TO DO –
Stop after the line containing "return Hh +": print each line exactly from the first line of the listing up to that point.

───── INFORMATION PROVIDED

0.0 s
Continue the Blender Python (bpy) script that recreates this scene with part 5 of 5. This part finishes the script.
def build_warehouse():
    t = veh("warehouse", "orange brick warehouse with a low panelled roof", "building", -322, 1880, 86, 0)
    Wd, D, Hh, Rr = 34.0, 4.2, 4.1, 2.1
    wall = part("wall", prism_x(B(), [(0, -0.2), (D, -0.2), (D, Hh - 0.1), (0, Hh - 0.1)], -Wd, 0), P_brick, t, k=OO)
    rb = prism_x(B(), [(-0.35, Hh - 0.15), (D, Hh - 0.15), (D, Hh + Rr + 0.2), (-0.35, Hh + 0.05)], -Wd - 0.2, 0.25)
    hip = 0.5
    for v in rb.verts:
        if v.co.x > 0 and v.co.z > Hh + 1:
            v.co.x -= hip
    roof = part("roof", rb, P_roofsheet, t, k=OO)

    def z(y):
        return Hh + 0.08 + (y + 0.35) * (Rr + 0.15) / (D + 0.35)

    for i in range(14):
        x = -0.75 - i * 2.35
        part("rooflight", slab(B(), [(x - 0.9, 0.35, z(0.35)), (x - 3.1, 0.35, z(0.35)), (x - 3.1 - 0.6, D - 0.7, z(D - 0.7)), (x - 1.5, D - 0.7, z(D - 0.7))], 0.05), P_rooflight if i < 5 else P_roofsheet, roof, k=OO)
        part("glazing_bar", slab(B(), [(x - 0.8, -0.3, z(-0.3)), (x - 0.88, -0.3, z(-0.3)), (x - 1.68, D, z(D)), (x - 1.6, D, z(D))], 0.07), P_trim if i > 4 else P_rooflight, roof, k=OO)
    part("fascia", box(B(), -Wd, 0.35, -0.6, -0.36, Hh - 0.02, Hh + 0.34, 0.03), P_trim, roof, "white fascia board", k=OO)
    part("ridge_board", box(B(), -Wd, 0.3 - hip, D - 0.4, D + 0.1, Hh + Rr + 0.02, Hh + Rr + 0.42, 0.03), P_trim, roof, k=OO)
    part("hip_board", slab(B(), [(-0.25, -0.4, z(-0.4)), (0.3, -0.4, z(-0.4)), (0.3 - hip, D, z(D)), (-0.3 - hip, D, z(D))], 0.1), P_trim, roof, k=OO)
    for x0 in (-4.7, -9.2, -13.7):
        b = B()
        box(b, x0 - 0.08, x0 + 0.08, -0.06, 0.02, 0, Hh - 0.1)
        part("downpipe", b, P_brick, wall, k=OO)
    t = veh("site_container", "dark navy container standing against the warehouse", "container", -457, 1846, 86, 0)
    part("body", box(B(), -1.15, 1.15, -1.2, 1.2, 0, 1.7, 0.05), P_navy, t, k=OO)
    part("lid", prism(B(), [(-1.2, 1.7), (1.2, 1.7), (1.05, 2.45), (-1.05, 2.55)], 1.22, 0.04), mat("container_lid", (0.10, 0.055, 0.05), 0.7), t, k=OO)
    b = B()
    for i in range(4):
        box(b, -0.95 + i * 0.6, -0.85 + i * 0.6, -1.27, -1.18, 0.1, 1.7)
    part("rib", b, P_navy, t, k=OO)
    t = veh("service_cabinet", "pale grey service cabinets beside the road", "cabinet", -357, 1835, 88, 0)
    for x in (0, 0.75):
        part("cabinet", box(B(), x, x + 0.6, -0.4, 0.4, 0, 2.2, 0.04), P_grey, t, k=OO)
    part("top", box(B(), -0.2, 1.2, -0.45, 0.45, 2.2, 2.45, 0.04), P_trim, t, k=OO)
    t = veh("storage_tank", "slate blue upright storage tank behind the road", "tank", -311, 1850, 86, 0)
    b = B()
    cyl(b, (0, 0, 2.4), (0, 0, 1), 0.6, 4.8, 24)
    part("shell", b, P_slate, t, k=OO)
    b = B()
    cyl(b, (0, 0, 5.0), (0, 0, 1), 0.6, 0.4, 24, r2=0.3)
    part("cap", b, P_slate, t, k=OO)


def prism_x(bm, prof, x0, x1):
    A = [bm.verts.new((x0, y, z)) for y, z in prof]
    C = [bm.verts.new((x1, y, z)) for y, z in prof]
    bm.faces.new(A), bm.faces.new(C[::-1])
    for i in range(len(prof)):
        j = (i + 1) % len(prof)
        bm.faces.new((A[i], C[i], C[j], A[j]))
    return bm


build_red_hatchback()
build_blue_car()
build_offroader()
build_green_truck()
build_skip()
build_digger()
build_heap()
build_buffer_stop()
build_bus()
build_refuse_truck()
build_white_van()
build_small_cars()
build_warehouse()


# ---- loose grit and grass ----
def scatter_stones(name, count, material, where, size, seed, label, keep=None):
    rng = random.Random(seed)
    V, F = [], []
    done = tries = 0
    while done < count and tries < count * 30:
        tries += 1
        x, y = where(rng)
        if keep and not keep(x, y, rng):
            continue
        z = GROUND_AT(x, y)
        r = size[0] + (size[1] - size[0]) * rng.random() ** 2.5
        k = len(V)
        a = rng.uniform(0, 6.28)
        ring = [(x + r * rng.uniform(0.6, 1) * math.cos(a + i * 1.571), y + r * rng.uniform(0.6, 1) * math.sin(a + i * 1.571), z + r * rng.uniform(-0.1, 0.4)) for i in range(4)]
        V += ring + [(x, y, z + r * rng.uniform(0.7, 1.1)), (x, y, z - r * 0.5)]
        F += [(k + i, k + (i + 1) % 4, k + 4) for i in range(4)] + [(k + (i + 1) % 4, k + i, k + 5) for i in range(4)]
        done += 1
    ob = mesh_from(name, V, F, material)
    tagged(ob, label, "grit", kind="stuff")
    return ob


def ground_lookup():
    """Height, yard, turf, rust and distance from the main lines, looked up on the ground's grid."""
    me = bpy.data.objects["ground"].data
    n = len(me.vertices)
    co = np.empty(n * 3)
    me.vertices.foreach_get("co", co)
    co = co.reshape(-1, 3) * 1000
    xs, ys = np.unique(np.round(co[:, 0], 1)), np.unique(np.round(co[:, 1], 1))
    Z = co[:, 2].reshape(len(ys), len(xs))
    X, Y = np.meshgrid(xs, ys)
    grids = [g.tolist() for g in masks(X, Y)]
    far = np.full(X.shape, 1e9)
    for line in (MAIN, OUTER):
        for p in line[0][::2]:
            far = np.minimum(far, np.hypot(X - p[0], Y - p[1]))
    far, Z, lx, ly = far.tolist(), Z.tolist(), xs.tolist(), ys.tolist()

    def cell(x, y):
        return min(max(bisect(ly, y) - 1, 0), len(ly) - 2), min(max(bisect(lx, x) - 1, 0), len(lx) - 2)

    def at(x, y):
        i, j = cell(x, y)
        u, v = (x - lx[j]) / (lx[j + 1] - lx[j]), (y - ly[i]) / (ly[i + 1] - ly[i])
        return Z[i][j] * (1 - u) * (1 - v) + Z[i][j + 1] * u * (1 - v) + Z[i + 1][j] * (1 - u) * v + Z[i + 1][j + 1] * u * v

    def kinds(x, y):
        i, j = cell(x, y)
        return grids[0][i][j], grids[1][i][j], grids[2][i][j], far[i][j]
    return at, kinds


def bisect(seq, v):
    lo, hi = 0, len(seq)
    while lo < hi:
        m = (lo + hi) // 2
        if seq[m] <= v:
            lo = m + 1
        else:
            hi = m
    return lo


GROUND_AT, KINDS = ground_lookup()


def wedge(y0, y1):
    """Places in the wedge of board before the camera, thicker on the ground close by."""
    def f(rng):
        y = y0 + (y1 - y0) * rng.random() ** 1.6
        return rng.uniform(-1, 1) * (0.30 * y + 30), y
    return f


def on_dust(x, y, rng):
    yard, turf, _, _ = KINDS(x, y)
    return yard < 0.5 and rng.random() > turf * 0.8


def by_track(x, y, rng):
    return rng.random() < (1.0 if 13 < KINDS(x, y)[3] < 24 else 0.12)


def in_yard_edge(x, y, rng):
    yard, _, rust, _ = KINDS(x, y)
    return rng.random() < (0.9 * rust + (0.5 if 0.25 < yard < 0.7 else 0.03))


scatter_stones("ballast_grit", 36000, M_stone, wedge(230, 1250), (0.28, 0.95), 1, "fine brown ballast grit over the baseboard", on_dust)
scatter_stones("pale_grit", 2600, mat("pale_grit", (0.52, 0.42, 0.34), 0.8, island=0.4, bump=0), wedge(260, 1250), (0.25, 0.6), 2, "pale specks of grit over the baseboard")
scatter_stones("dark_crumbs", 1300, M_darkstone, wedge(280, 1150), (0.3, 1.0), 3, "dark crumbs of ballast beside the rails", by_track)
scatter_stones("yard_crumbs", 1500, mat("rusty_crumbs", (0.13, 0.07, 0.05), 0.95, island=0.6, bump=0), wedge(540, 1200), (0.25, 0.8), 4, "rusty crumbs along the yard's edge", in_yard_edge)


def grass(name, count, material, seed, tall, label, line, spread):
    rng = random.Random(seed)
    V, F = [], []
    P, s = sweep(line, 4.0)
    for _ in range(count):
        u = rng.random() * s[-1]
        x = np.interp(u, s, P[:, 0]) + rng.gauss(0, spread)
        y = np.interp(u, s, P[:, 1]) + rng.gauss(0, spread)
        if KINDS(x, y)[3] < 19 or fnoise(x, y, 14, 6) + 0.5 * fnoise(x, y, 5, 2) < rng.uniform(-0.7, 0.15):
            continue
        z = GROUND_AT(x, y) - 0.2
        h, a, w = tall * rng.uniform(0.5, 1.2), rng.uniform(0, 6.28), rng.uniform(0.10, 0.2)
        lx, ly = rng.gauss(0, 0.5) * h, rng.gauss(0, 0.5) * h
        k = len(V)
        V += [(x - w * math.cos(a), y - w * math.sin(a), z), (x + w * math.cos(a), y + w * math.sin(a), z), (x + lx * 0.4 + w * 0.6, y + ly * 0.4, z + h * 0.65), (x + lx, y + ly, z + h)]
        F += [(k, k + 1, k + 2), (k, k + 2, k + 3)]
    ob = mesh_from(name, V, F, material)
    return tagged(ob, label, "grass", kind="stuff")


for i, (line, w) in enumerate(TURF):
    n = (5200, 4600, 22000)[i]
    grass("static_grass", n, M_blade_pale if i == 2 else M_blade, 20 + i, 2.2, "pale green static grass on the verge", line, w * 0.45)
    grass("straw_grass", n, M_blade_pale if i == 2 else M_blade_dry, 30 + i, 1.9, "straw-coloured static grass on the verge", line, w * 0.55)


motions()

──────────

REPLY –
0.0 s
Continue the Blender Python (bpy) script that recreates this scene with part 5 of 5. This part finishes the script.
def build_warehouse():
    t = veh("warehouse", "orange brick warehouse with a low panelled roof", "building", -322, 1880, 86, 0)
    Wd, D, Hh, Rr = 34.0, 4.2, 4.1, 2.1
    wall = part("wall", prism_x(B(), [(0, -0.2), (D, -0.2), (D, Hh - 0.1), (0, Hh - 0.1)], -Wd, 0), P_brick, t, k=OO)
    rb = prism_x(B(), [(-0.35, Hh - 0.15), (D, Hh - 0.15), (D, Hh + Rr + 0.2), (-0.35, Hh + 0.05)], -Wd - 0.2, 0.25)
    hip = 0.5
    for v in rb.verts:
        if v.co.x > 0 and v.co.z > Hh + 1:
            v.co.x -= hip
    roof = part("roof", rb, P_roofsheet, t, k=OO)

    def z(y):
        return Hh + 0.08 + (y + 0.35) * (Rr + 0.15) / (D + 0.35)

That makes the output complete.